If you have written code before, you’ll understand how painful and tedious is it to do software development.
There’s a reason why successive versions of Microsoft Windows in its early days were so slow and buggy. One can of course attribute it to processor speed and memory space (software blaming hardware), but the reality is that it’s simply too lengthy and costly to eliminate the bugs by re-writing and building an entire operating system from scratch. Why demolish and re-build something when customers are willing to settle for a product with some occasional bugs and flaws? Far easier it is to patch the errors than to re-invent the wheel.

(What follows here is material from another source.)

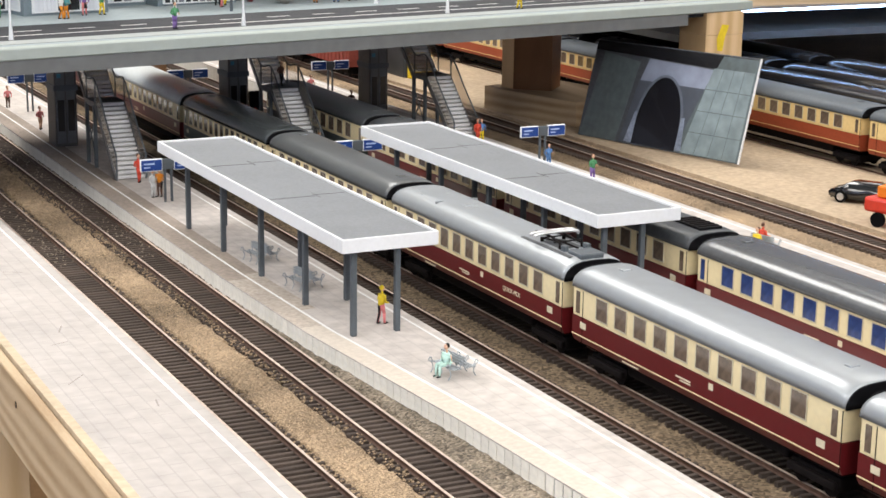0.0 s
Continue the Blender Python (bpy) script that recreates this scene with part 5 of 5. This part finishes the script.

So our financial system is not perfect: Traders benchmarking (or rigging) interest rates, opaque currency controls, money laundering, fraud, etc. But the undeniable truth is that paper currency (since its inception a thousand years ago) still works as a medium for the exchange of goods and services. To revamp today’s highly complex financial system with bitcoin would take several generations of change and reforms; or a “grand reset” involving the total collapse of fiat currency (and breach of trust on a global scale), sending us all back to the barter trade economy.
Just like how asset values move in cycle with the economy, bitcoin will probably follow the same trajectory. However little we think about the value of cash, there are many commodities and asset classes out there which serve as good alternatives to what we define as a “store of value” and Bitcoin is only one of them.